## [Available data]
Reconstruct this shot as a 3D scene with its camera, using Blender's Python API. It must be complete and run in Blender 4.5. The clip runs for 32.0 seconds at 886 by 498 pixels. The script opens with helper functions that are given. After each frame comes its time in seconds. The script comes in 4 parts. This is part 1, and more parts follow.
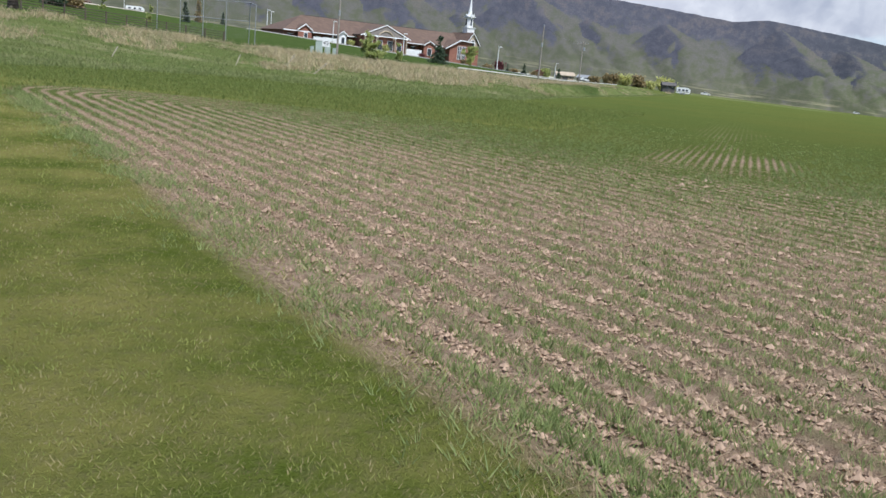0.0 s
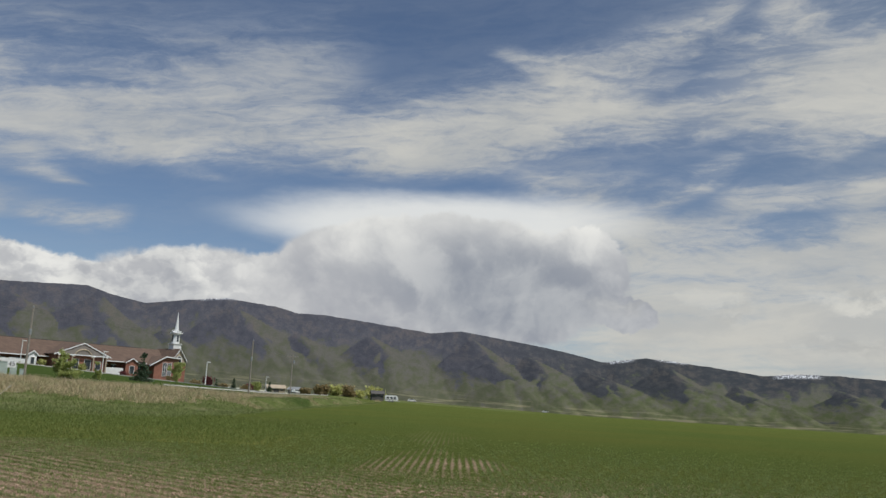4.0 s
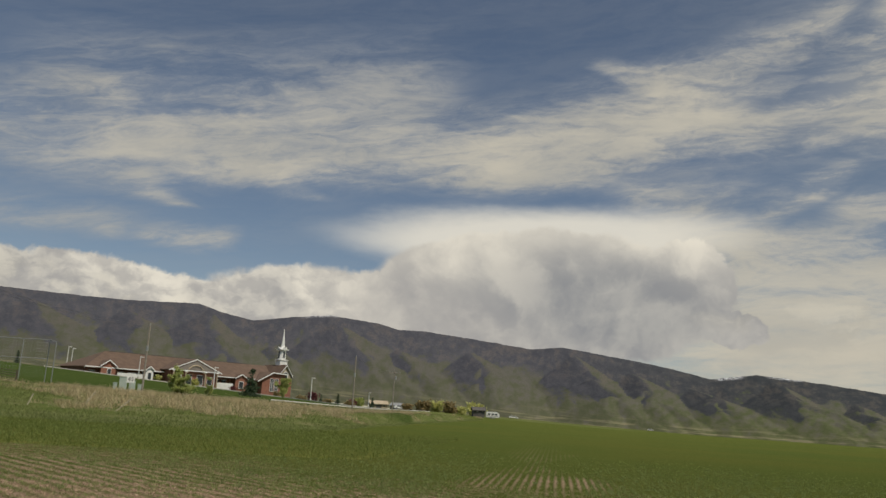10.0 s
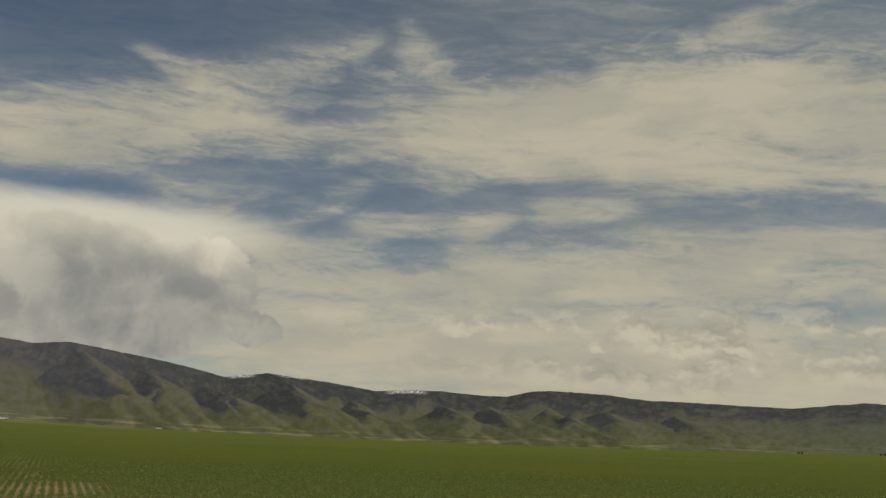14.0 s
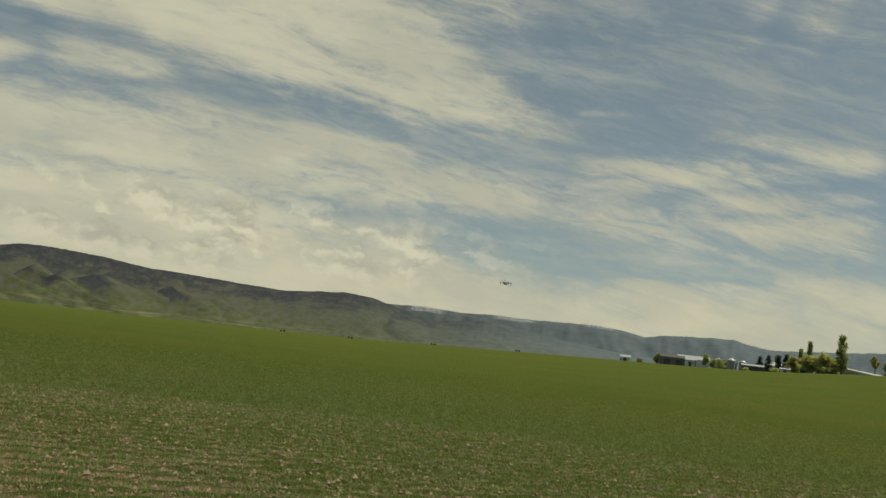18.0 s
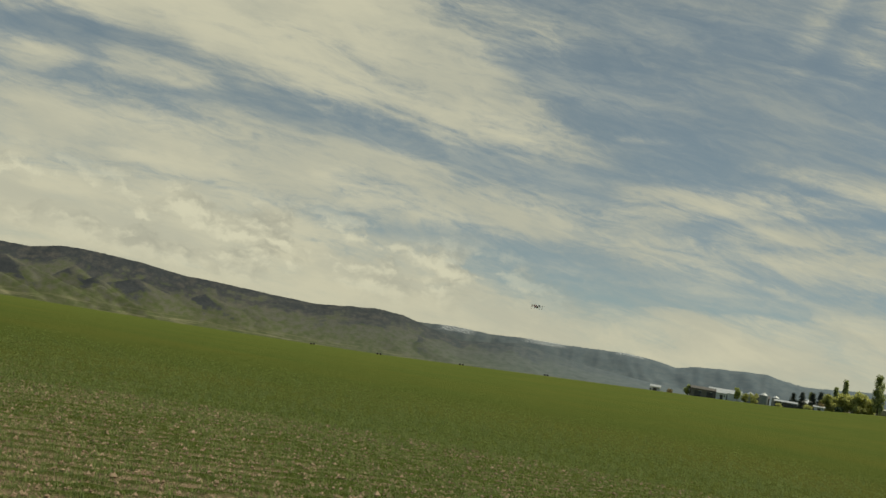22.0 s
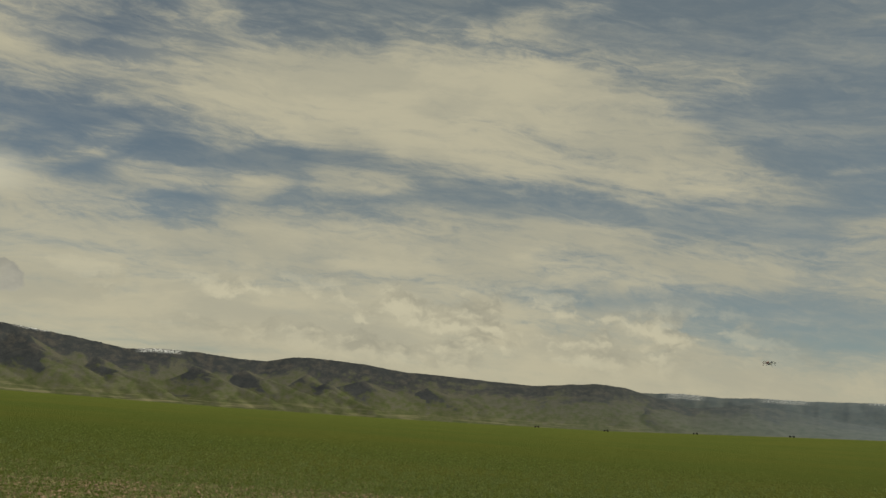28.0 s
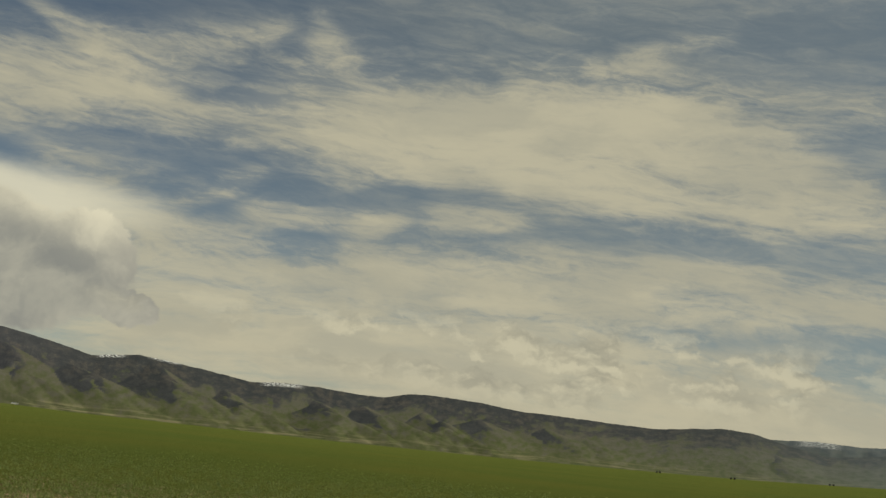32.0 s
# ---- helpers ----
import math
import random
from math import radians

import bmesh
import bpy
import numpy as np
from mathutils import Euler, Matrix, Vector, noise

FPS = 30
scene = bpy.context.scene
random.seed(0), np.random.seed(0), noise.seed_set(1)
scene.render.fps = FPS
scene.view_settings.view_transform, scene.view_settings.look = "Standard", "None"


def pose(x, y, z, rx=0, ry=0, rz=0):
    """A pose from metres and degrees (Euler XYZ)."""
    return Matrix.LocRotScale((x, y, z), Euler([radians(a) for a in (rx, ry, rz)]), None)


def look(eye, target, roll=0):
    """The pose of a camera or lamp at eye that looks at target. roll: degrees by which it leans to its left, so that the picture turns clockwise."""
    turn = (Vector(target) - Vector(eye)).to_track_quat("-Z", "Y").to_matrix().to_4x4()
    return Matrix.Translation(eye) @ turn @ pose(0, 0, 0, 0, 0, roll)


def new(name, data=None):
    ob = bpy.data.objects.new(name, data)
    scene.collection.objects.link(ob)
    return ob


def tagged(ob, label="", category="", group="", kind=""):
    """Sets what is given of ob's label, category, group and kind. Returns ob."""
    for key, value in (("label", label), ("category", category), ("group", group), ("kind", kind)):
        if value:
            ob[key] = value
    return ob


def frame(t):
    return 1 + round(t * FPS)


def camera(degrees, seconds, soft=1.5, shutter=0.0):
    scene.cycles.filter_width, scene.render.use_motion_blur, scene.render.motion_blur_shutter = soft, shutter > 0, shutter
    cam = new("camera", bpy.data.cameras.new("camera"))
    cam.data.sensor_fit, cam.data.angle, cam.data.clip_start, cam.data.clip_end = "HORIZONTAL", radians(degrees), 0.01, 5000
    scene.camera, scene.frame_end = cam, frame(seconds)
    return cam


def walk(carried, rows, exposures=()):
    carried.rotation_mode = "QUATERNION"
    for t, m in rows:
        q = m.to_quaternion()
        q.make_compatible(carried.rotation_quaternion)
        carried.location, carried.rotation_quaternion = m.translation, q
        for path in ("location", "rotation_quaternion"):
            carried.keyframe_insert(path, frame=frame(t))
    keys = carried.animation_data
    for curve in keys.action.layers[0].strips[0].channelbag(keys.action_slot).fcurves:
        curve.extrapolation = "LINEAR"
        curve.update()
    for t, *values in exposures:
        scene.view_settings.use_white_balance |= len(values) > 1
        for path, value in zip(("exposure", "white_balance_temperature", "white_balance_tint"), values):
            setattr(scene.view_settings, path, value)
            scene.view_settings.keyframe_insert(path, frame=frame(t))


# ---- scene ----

## [Aim of the exercise]
In the listing above, locate each line with "Vector" and copy it.

## [Solution to this task]
from mathutils import Euler, Matrix, Vector, noise
    turn = (Vector(target) - Vector(eye)).to_track_quat("-Z", "Y").to_matrix().to_4x4()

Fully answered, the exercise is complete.